To get a sense of why this is the case, Clancy compares losses on CMBS loan resolutions since March 2020 to those that were incurred between 2010 and 2019. Looking at the earlier period, he writes, “the numbers are staggering,” with an average realized loss of 50.1%.
Why so high? Clancy cites a number of reasons.
“First, many of the loans that suffered losses were originated from 2006 to 2008, meaning the loans were made during a period of inflated values and high leverage,” he points out. “Some of these loans were resolved in 2010 to 2012 when liquidity was limited, an explosive combination when it came to driving up realized losses.”
Additionally, due in part to the short supply of liquidity, “the time between loan default and loan resolution often spanned many years which led to large accumulations of servicer advances, fees, and (frequently) deferred maintenance to the collateral. This also helped drive up realized loss percentages.”
Fast-forward to the fourth quarter of 2021, and loss severities on hotel CMBS have been much smaller. “In fact, realized losses have averaged less than half of those from 2010 to 2019,” Clancy wriutes. Trepp puts the average realized loss at 23.6%, with losses on single-property limited service loans coming in about 190 basis points higher—still not much more than half the loss on loans from 13 or so years ago.

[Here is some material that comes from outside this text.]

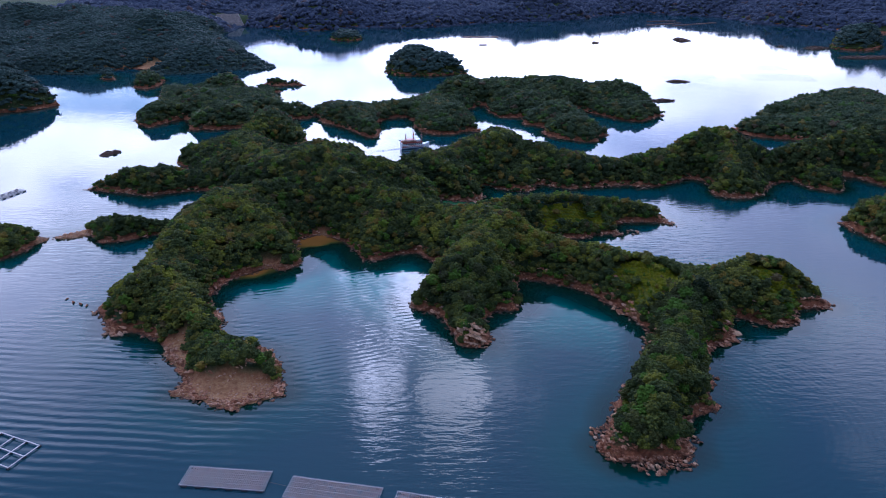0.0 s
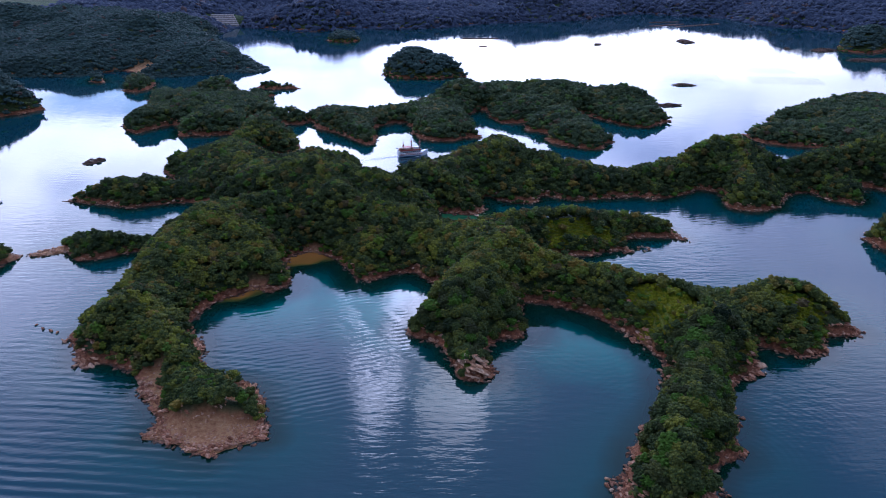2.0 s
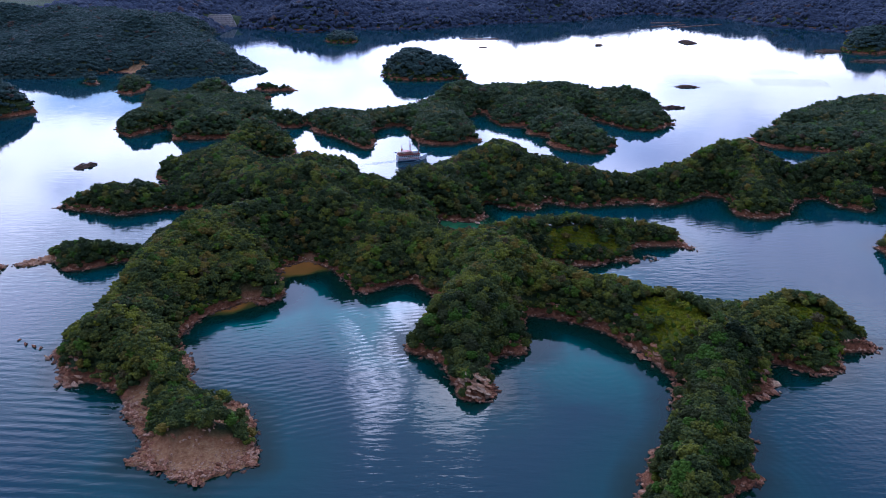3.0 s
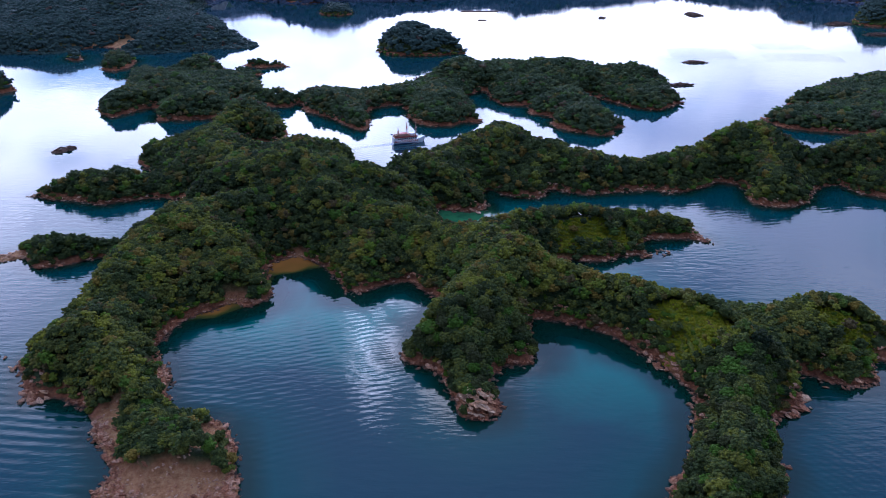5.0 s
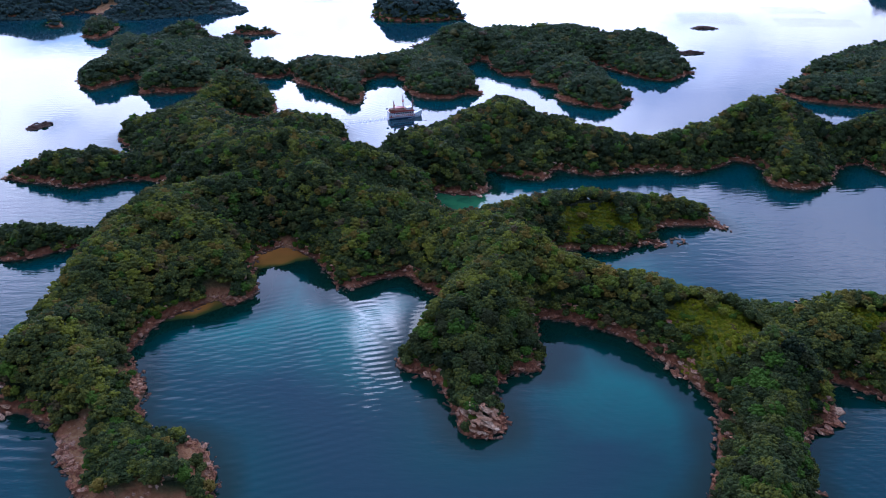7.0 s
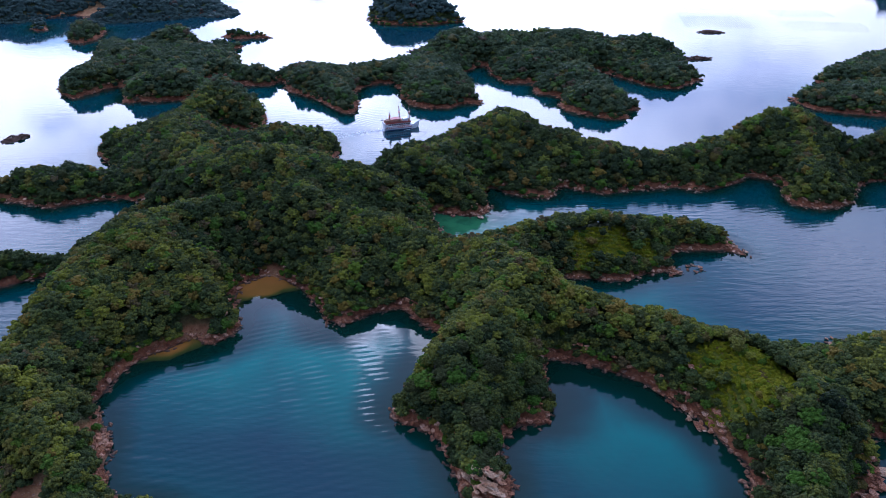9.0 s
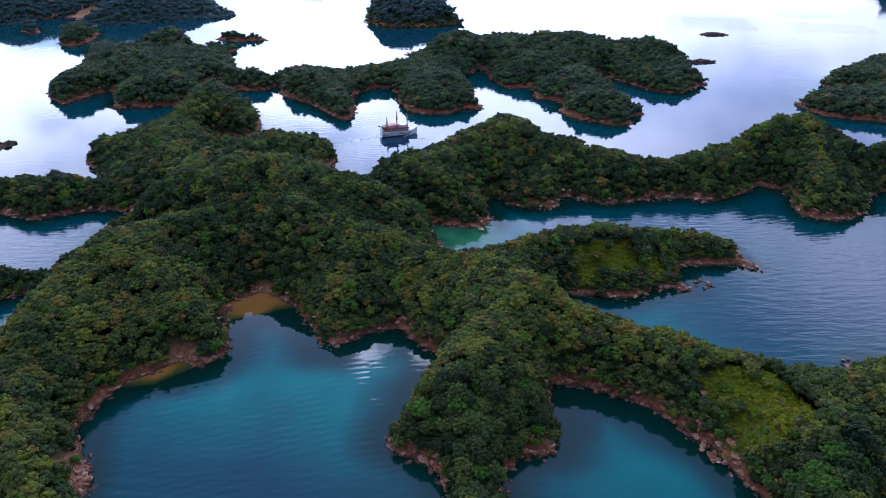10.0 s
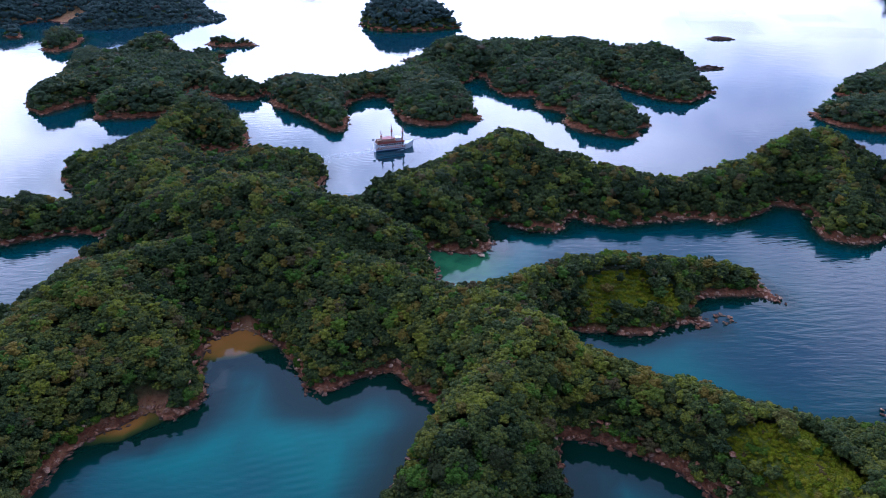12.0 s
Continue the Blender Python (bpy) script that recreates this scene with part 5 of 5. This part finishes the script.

Today’s numbers are so much smaller, Clancy writes, largely because “everything that was true in the period from 2006 to 2008 was not true over the last 10 years. Loans were underwritten much more conservatively in recent years, with lower loan-to-value ratios, and values were not nearly as inflated as they were before the Great Financial Crisis.”
In addition, the loans resolved over the past 18 months were closed out in a period of heightened liquidity. “Lastly, the loans resolved thus far – only a few dozen in total – were resolved quickly, so fees and advances did not have nearly as much time to accrue,” Clancy writes, adding that loss percentages may tick upward as time goes by.